I look back on my life and I have so many wonderful memories, and am grateful to my parents for raising me in the Family. I have traveled to close to 30 countries on 4 continents, I have learned 5 languages, I have met countless people and experienced life and the world in a way not many others my age have been able to—except others who grew up in the Family, of course. We have such a rich heritage, one that I am proud to be a part of.

It’s not that in all this time I have never questioned whether the Family was the place for me—I have, and sometimes still do. But that questioning doesn’t come from any fault of the Family, or any fear that I or my daughter are in any danger. It comes simply from a desire to try something different, to see how I would fare in society, to see how successful I would be, and to live for myself and make money. The bottom line, however, after giving these things much thought is that I couldn’t stand a life like that. I have grown so accustomed to a life lived for others, a life that gives and keeps giving, that I am pretty certain I would be miserable if my life was only about me. I would be bored and unchallenged, my life would have no meaning. I have also felt that by leaving the Family I would be depriving my daughter of the best environment for raising children that you could hope to find. So I’m still here, I’m still challenged, and still living a life that I believe with all my heart has more meaning than I could find anywhere else in the world.

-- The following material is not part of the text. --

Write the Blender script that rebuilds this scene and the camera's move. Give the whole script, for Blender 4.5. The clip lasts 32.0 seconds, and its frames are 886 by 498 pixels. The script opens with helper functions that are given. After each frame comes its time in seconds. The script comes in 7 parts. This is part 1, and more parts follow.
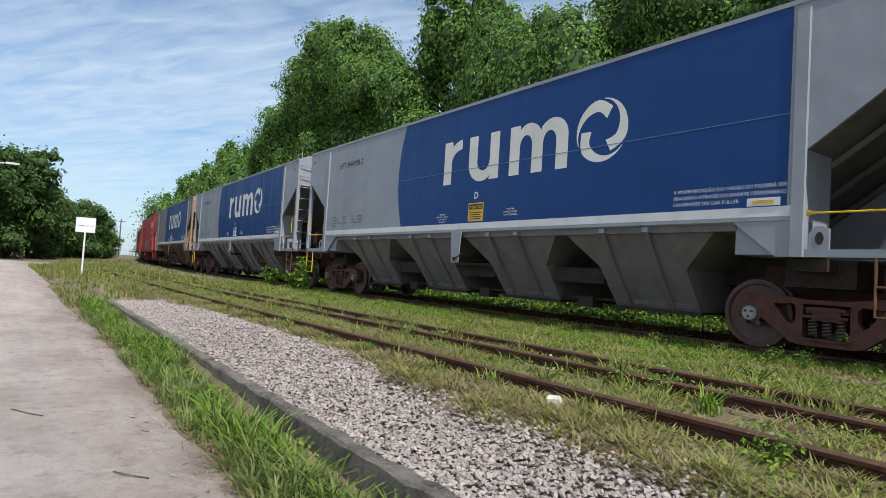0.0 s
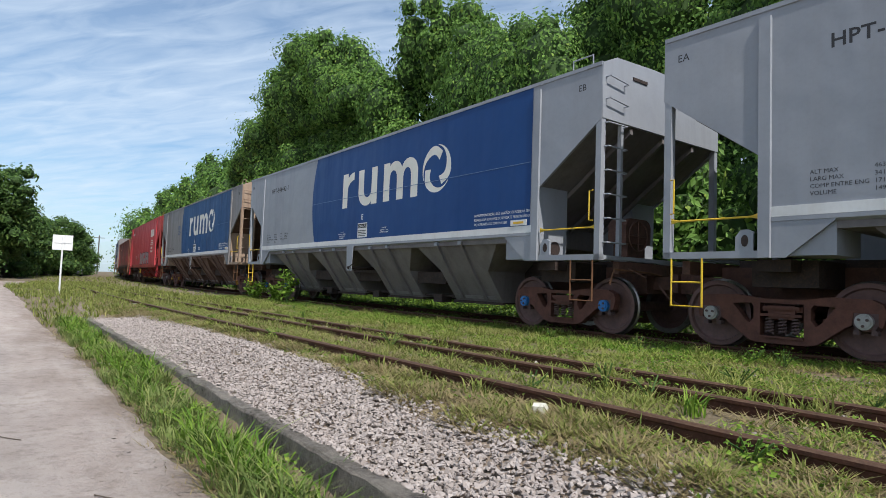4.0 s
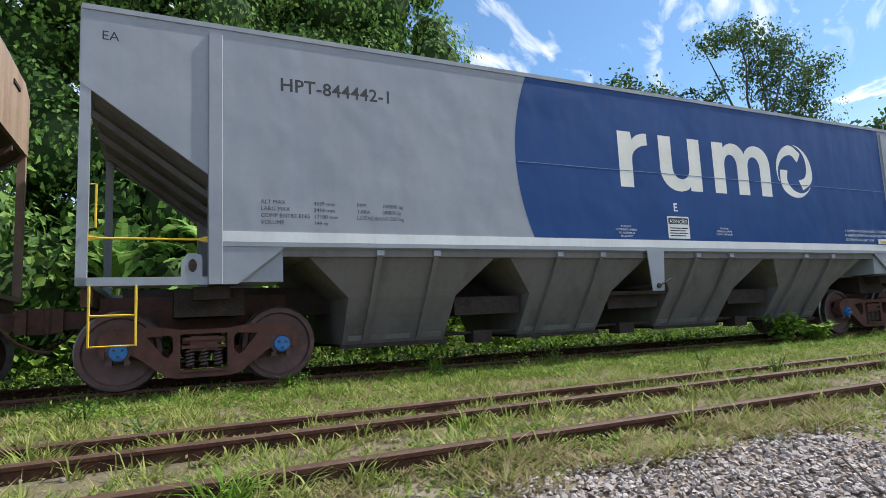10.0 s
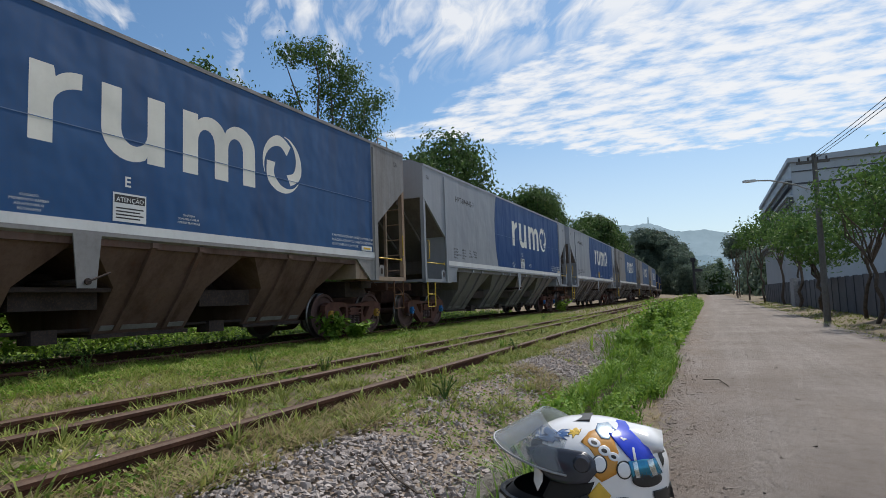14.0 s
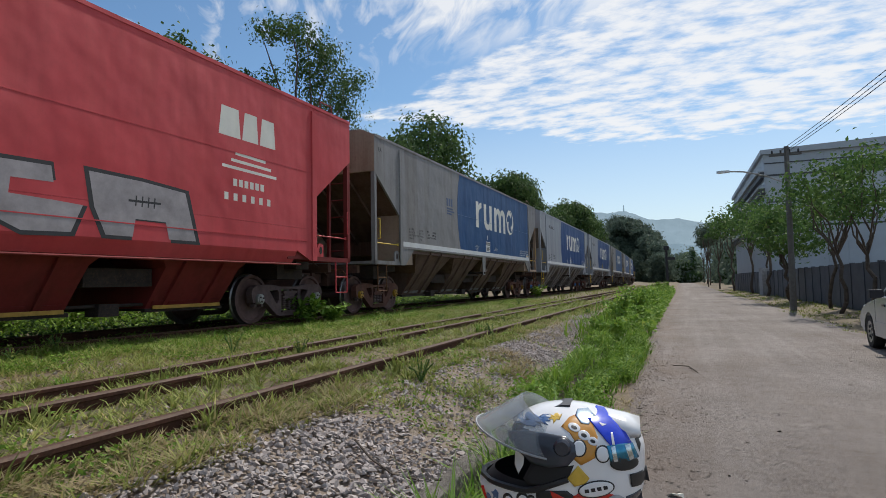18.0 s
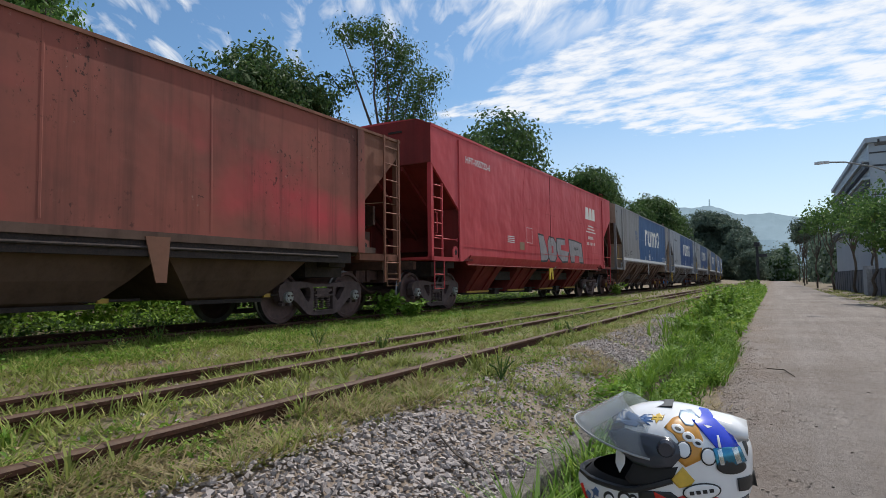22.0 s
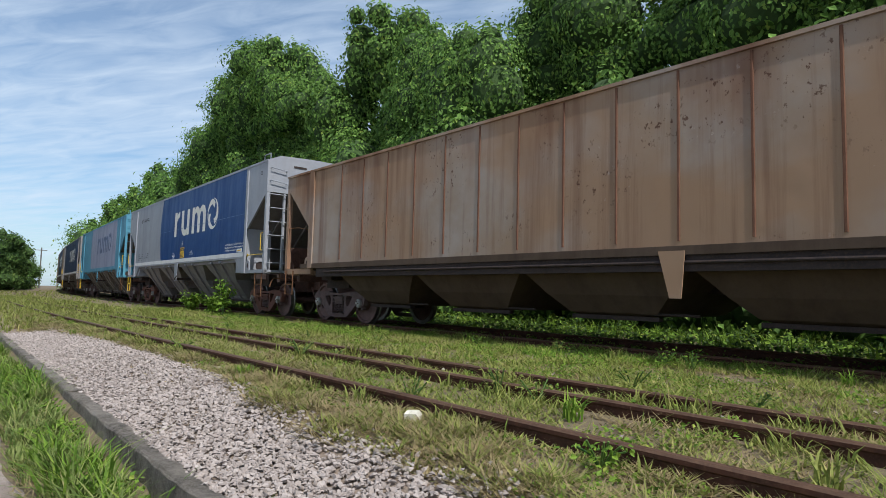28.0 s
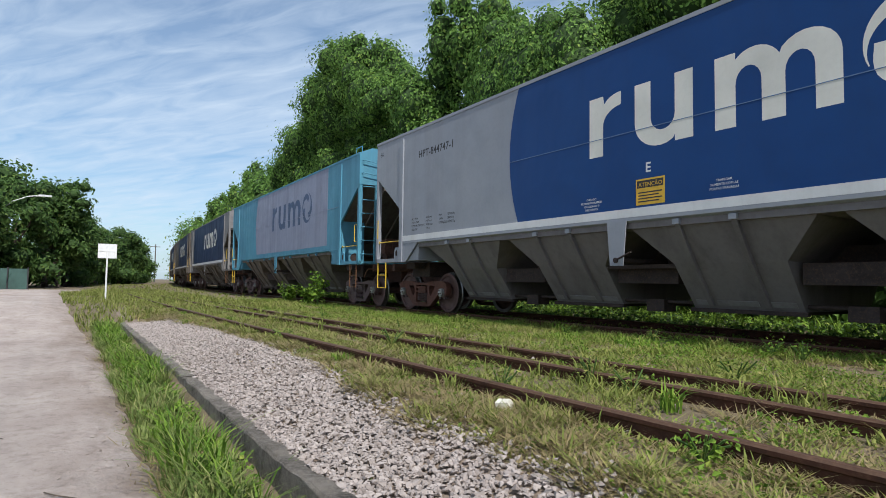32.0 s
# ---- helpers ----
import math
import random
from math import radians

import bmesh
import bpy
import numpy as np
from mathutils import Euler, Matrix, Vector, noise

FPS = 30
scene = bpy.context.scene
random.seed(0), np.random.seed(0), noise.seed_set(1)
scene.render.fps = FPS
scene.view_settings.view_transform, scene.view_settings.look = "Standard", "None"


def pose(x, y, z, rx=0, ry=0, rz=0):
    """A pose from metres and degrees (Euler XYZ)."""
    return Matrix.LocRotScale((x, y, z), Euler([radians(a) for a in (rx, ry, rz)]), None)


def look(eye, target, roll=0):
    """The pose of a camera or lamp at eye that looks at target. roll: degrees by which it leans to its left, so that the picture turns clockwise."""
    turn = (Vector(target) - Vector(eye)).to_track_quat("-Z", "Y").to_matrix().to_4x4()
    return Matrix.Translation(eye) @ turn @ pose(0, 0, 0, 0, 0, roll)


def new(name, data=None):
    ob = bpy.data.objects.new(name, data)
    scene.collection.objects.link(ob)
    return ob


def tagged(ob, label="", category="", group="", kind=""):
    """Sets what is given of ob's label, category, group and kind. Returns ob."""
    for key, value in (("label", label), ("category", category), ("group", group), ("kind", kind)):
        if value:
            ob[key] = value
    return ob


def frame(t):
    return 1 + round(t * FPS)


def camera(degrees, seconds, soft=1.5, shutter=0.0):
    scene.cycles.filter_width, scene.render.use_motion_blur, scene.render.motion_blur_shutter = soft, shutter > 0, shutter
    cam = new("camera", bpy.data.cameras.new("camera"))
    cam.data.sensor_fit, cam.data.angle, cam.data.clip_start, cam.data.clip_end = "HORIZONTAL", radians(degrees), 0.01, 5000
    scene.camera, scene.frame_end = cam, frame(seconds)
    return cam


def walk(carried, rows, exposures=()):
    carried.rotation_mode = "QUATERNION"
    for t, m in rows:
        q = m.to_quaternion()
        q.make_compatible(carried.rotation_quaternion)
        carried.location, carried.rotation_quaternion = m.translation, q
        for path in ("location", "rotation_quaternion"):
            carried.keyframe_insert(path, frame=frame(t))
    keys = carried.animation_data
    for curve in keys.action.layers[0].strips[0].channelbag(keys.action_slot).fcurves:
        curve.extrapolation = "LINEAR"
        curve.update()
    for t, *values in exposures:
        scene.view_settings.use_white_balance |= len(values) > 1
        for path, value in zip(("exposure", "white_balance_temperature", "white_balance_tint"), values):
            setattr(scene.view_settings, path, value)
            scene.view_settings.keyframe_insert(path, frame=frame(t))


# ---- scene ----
cam = camera(73.13, 32.0, soft=0.65)
PATH = [
    (0, pose(-0.744, -0.264, 0.725, 92.46, -3.61, 53.36)),
    (0.5, pose(-0.743, -0.267, 0.730, 92.41, -3.37, 53.36)),
    (1, pose(-0.744, -0.264, 0.728, 92.45, -3.12, 53.34)),
    (1.5, pose(-0.750, -0.260, 0.728, 92.48, -2.95, 53.25)),
    (2, pose(-0.747, -0.260, 0.731, 92.53, -2.76, 53.06)),
    (2.5, pose(-0.742, -0.264, 0.731, 92.60, -2.66, 52.79)),
    (3, pose(-0.739, -0.264, 0.734, 92.79, -2.47, 52.50)),
    (3.5, pose(-0.734, -0.265, 0.738, 93.08, -2.29, 52.19)),
    (5.5, pose(-0.742, -0.230, 0.738, 93.92, -1.84, 50.62)),
    (6, pose(-0.739, -0.229, 0.735, 94.07, -1.87, 49.97)),
    (6.5, pose(-0.737, -0.234, 0.736, 94.22, -1.82, 48.73)),
    (7, pose(-0.729, -0.243, 0.739, 94.52, -1.66, 46.27)),
    (7.5, pose(-0.723, -0.233, 0.736, 94.86, -1.48, 42.58)),
    (8, pose(-0.712, -0.213, 0.734, 95.20, -0.94, 37.03)),
    (8.5, pose(-0.709, -0.166, 0.724, 95.69, -0.09, 26.72)),
    (9, pose(-0.648, -0.133, 0.711, 96.07, 0.98, 10.92)),
    (9.5, pose(-0.574, -0.072, 0.679, 96.76, 2.17, -7.48)),
    (10, pose(-0.477, -0.020, 0.671, 96.83, 2.59, -25.72)),
    (10.5, pose(-0.370, 0.083, 0.672, 96.78, 2.26, -41.74)),
    (11, pose(-0.275, 0.148, 0.681, 96.89, 2.80, -53.71)),
    (11.5, pose(-0.222, 0.190, 0.680, 96.81, 2.79, -59.62)),
    (12, pose(-0.107, 0.212, 0.682, 96.53, 2.64, -61.72)),
    (12.5, pose(-0.016, 0.242, 0.684, 96.03, 2.45, -62.95)),
    (13, pose(-0.021, 0.283, 0.687, 95.60, 2.20, -64.48)),
    (13.5, pose(-0.040, 0.320, 0.686, 95.29, 2.15, -65.40)),
    (14, pose(-0.048, 0.331, 0.687, 94.98, 2.04, -65.92)),
    (14.5, pose(-0.054, 0.336, 0.688, 94.76, 1.85, -66.30)),
    (16.5, pose(-0.054, 0.338, 0.688, 93.89, 1.33, -67.45)),
    (17, pose(-0.055, 0.339, 0.688, 93.67, 1.24, -67.71)),
    (17.5, pose(-0.058, 0.340, 0.689, 93.53, 1.15, -67.98)),
    (18, pose(-0.063, 0.342, 0.692, 93.36, 1.09, -68.21)),
    (18.5, pose(-0.063, 0.341, 0.692, 93.25, 1.06, -68.39)),
    (19, pose(-0.062, 0.343, 0.690, 93.17, 1.08, -68.55)),
    (19.5, pose(-0.059, 0.346, 0.689, 93.08, 1.08, -68.68)),
    (20, pose(-0.067, 0.346, 0.692, 93.01, 1.13, -68.70)),
    (20.5, pose(-0.070, 0.347, 0.693, 92.99, 1.14, -68.43)),
    (21, pose(-0.080, 0.348, 0.696, 93.05, 1.21, -67.34)),
    (21.5, pose(-0.091, 0.354, 0.697, 93.14, 1.09, -65.06)),
    (22, pose(-0.104, 0.367, 0.696, 93.19, 0.80, -61.00)),
    (22.5, pose(-0.111, 0.380, 0.692, 93.23, 0.45, -55.73)),
    (23, pose(-0.135, 0.389, 0.693, 93.46, 0.07, -49.51)),
    (23.5, pose(-0.220, 0.402, 0.712, 93.57, -0.59, -39.84)),
    (24, pose(-0.314, 0.409, 0.718, 93.65, -0.82, -25.86)),
    (24.5, pose(-0.350, 0.454, 0.717, 93.84, -0.86, -14.56)),
    (25, pose(-0.369, 0.420, 0.727, 93.97, -0.89, -4.34)),
    (25.5, pose(-0.368, 0.327, 0.725, 94.35, -1.11, 8.44)),
    (26, pose(-0.361, 0.315, 0.728, 94.31, -1.32, 22.93)),
    (26.5, pose(-0.375, 0.328, 0.724, 94.45, -1.10, 33.96)),
    (28.5, pose(-0.498, 0.313, 0.700, 94.25, -1.64, 50.13)),
    (29, pose(-0.493, 0.296, 0.702, 94.02, -1.63, 52.09)),
    (29.5, pose(-0.493, 0.298, 0.702, 93.78, -1.49, 53.81)),
    (30, pose(-0.492, 0.298, 0.702, 93.67, -1.40, 54.86)),
    (30.5, pose(-0.495, 0.304, 0.694, 93.59, -1.33, 55.44)),
    (31, pose(-0.486, 0.300, 0.696, 93.50, -1.21, 55.94)),
    (31.5, pose(-0.487, 0.306, 0.699, 93.37, -1.02, 56.34)),
    (32, pose(-0.492, 0.311, 0.701, 93.26, -0.82, 56.47)),
]
walk(cam, PATH, [(0, 0.22, 6540, 10), (6.5, 0.27, 6540, 10), (8.2, 0.5, 6400, 10), (9.0, 0.78, 6340, 10), (9.8, 0.72, 6400, 10), (10.5, 0.2, 6560, 10), (11.0, -0.15, 6640, 10), (12, -0.10, 6640, 10), (13, -0.05, 6640, 10), (21, -0.05, 6640, 10), (22.3, 0.1, 6560, 10),
                 (23.0, 0.3, 6500, 10), (23.8, 0.78, 6440, 10), (25.0, 1.12, 6420, 10), (25.8, 1.0, 6460, 10), (26.6, 0.5, 6480, 10), (28.5, 0.17, 6500, 10), (32, 0.17, 6500, 10)])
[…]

Having said that, I am in a state of shock at the crusade a small handful of former Family members are taking up against the Family as a result of the murder/suicide of Angela and Ricky. That they would use this tragedy as a springboard to further their own ends is beyond me.

These detractors allege that abuse is rampant in the Family, and Ricky himself confessed that he planned to (and we all know he then proceeded to) murder Angela and then take his own life to “stop the abuse.” The question that begs to be answered by thousands of parents and children still in the Family—what abuse? Those who actively fight us, those who spread these insidious lies, know there is no abuse in the Family! And I’ll tell you right now, if I thought there was any chance that there was harm to my daughter lurking anywhere, or even potential for harm, I would be out of here in a heartbeat. The reality is, you don’t get a healthier and safer environment to raise children than the Family, and the sad but angering fact is that those who are maligning us know this. Ricky knew this. Anyone who commits any abuse towards minors is excommunicated, there is no tolerance whatsoever for this kind of behavior. I know this with absolute certainty.

I don’t purport to know what goes on in the minds of those who maliciously attack us, but it makes me furious that in attempting to destroy the Family they are attempting to destroy my life and that of my daughter. What right do they have to do that? What did we ever do to them? What have thousands of Family members ever done to deserve to be maligned in such a pernicious, evil and hateful way? All we have ever done is live for others, and try to reach the world with a message of God’s love. Yes, in the Family we have some unorthodox and untraditional beliefs, but they are ours, we don’t impose them on anyone else. Some might think some of our beliefs are weird, and maybe they are, but they’re not illegal. It seems to me that they couldn’t find a legal means to harm the Family—because there is nothing to find—so they’ve stooped to the lowest of the low.

I’m appalled at the way these same detractors are exploiting the death of a wonderful woman whom they didn’t even know. They’re dehumanizing a beautiful woman who was murdered in cold blood, making the murderer out to be the victim. When I heard of the tragedy, it seemed very clear to me: an embittered, disturbed young man committed a murder and then took his own life, end of story. The villain and the victim in this scenario couldn’t have been more evident. How could the facts be twisted? It didn’t seem possible. But I was naively wrong. I am still incredulous at the depths to which they have stooped to iconize, or at the very least justify, Ricky’s actions, and malign the memory of Angela. I didn’t think the world would listen to such things, or that the media would report such insidious lies as facts. I thought they might have had a little respect for the dead. But, again, I was wrong.

In memory of Angela, I, and many others who know her, can attest that she was one of the most loving, kind, and caring persons you could have hoped to know. She was a beautiful woman, with a beautiful spirit, and she had so much love to give. Her life was cut short by someone filled with hate, not even toward her, but towards what she represented. You can’t rationalize that. I can’t think of any way to excuse Ricky, and I’ve tried. I had more understanding for him when I thought it was a crime of passion. I thought maybe he killed her in a fit of rage. It still didn’t make sense to me, but rage often doesn’t make sense. However, when I found that it was a rationalized, premeditated, well thought out and planned murder, it was chilling! Any understanding for him left me right there. For Ricky’s sake, I’m glad that I’m not God.

I also want to clearly state that I have absolutely no ill-will towards those who leave the Family. Quite a number of my personal family are no longer part of the Family. I love them dearly, and I respect the choices they’ve made in their lives, as they respect mine. I rejoice with them in their successes and I share their pain when things in their lives go wrong. While I don’t see them very often, they are still very much a part of my life, my thoughts and my prayers. I would be devastated and furious if this hype and rhetoric that has surfaced as a result of the exploitation of the untimely deaths of Angela and Ricky were to drive a wedge between me and them. I pray to God that it doesn’t come to that! I would have a very difficult time forgiving those responsible, even though I know God would want me to.

To those who are determined to continue this crusade and exploit these tragic deaths to meet your own selfish ends (what you hope to gain by this, I have yet to understand), I have this to say: Get a real job. Get a life.

And I ask you: How can you sleep at night when your admitted goals are bringing down and ruining the lives of thousands of peaceful, loving, God-fearing mothers, fathers, and children?

Lastly: What if it was your mother, father, brother or sister who was brutally murdered? Would you tolerate such dehumanization of their memories? Think about it.

Anne Boleijn is a second generation member of the Family International.